The Mechanism of Pressure Release (Unloading)
Pressure release, often called unloading, is a geological process that begins deep beneath the Earth’s surface. Intrusive igneous rocks, such as granite, form under immense compressive stress due to the substantial weight of overlying rock material. This confining pressure holds the rock mass in compression, preventing it from expanding. Long-term erosion eventually removes this overburden.
The removal of the overlying material effectively releases the pressure on the buried rock body. With the weight removed, the rock begins to expand or rebound slightly, similar to a compressed spring relaxing. This release of stress causes the formation of fractures that are characteristically curved and run parallel to the exposed surface.
This phenomenon is known as sheeting, as the rock breaks away in sheet-like layers. Continued pressure release and sheeting lead to the formation of large, rounded features called exfoliation domes, prominent in landscapes like Yosemite National Park’s Half Dome. The slabs that peel away can be several meters thick and resemble the layers of an onion.
Why Pressure Release is Physical, Not Chemical
Pressure release is classified as a form of mechanical weathering because it causes the physical breakdown of the rock without altering the chemical makeup of its constituent minerals. The massive fractures and sheeting layers are the direct result of physical stress being removed, leading to a physical change in structure. The rock remains chemically identical to its original, unweathered state, as the process involves no chemical reactions like oxidation or hydrolysis.

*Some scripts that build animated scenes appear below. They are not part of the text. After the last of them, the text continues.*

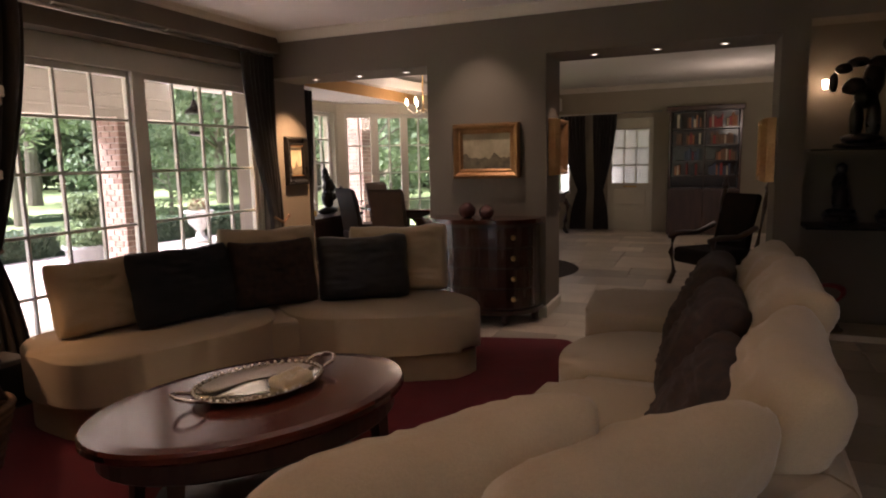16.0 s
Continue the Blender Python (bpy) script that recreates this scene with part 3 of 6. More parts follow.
def turned(h, r, sq=0.0):
    """The profile of a turned baluster h high with greatest radius r."""
    pts = [(0.75, 0.0), (0.75, 0.03), (0.95, 0.05), (0.95, 0.075), (0.6, 0.10), (0.85, 0.17), (1.0, 0.27), (0.9, 0.36), (0.55, 0.44), (0.5, 0.47), (0.85, 0.49), (0.85, 0.52), (0.5, 0.54),
           (0.55, 0.58), (0.8, 0.68), (0.75, 0.78), (0.5, 0.88), (0.8, 0.91), (0.8, 0.94), (0.65, 0.97), (0.65, 1.0)]
    return [(a * r, c * h) for a, c in pts]


def big_post(at, base, h0, h1, w, top):
    """A square post with turned middle and a knob, in two square blocks."""
    bm = B()
    rbox(at[0] - w, at[0] + w, at[1] - w, at[1] + w, base, base + h0, 0.012, 2, bm)
    z0, z1 = base + h0, base + h1
    mid = z1 - z0
    lathe(bm, [(a * w * 1.12, z0 + c * mid) for a, c in ((0.72, 0), (0.95, 0.03), (0.95, 0.08), (0.75, 0.11), (0.85, 0.2), (1.0, 0.33), (0.95, 0.45), (0.7, 0.52), (0.95, 0.55), (0.95, 0.62), (0.72, 0.66), (0.9, 0.75), (1.0, 0.85), (0.8, 0.93), (0.95, 0.96), (0.9, 1.0))], 24, (at[0], at[1], 0))
    rbox(at[0] - w, at[0] + w, at[1] - w, at[1] + w, z1, top - 0.17, 0.012, 2, bm)
    lathe(bm, [(a * w, top - 0.17 + c * 0.17) for a, c in ((0.6, 0), (0.7, 0.08), (0.5, 0.18), (0.85, 0.35), (0.95, 0.55), (0.85, 0.75), (0.5, 0.93), (0.1, 1.0))], 20, (at[0], at[1], 0))
    return bm


part("newel_post", big_post(NEWEL, 0.18, 0.46, 1.01, 0.085, 1.57), OAK, stair, "stout turned oak newel post")
# upper flight: string, treads, balusters, rail
S0, S1 = Vector((3.56, 3.22, 1.30)), Vector((4.02, 5.36, 2.72))
way = (S1 - S0)
flat = Vector((way.x, way.y, 0)).normalized()
side = Vector((flat.y, -flat.x, 0))
b = B()
for o0, o1, u0, u1 in ((-0.035, 0.035, -0.17, 0.17), (-0.055, 0.055, -0.19, -0.15)):
    vs = []
    for p in (S0 - way * 0.02, S1 + way * 0.08):
        vs += [b.verts.new(p + side * o + Vector((0, 0, u))) for o, u in ((o0, u0), (o1, u0), (o1, u1), (o0, u1))]
    for q in ((0, 1, 2, 3), (7, 6, 5, 4), (0, 4, 5, 1), (1, 5, 6, 2), (2, 6, 7, 3), (3, 7, 4, 0)):
        b.faces.new([vs[i] for i in q])
part("string", b, OAK, stair, "broad oak string board of the upper flight")
for i in range(8):
    p = S0 + way * ((i + 0.4) / 8)
    z = 1.26 + 0.18 * i
    b = B()
    prism(b, [tuple((p + flat * a + side * s).xy) for a, s in ((-0.17, 0.03), (0.14, 0.03), (0.14, 1.0), (-0.17, 1.0))], z - 0.03, z + 0.01)
    prism(b, [tuple((p + flat * a + side * s).xy) for a, s in ((-0.15, 0.03), (-0.13, 0.03), (-0.13, 1.0), (-0.15, 1.0))], z - 0.18, z - 0.03)
    part("tread", b, OAKX, stair)
T = Vector((3.72, 2.86, 1.78))
rail_dir = way.normalized()
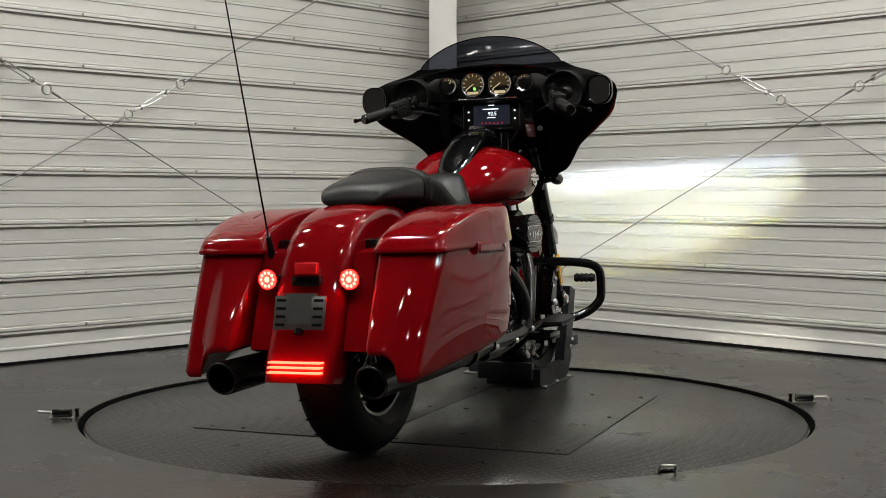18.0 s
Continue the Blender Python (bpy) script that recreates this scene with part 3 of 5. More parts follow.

This mechanical fracturing plays a significant role in speeding up the rate of other weathering processes. The expansive fracturing vastly increases the overall surface area exposed to the atmosphere. This increased surface area allows water, oxygen, and carbonic acid to interact more effectively with the rock material, which accelerates chemical decomposition. Therefore, the long-term effect of pressure release is enabling and amplifying the chemical weathering that follows.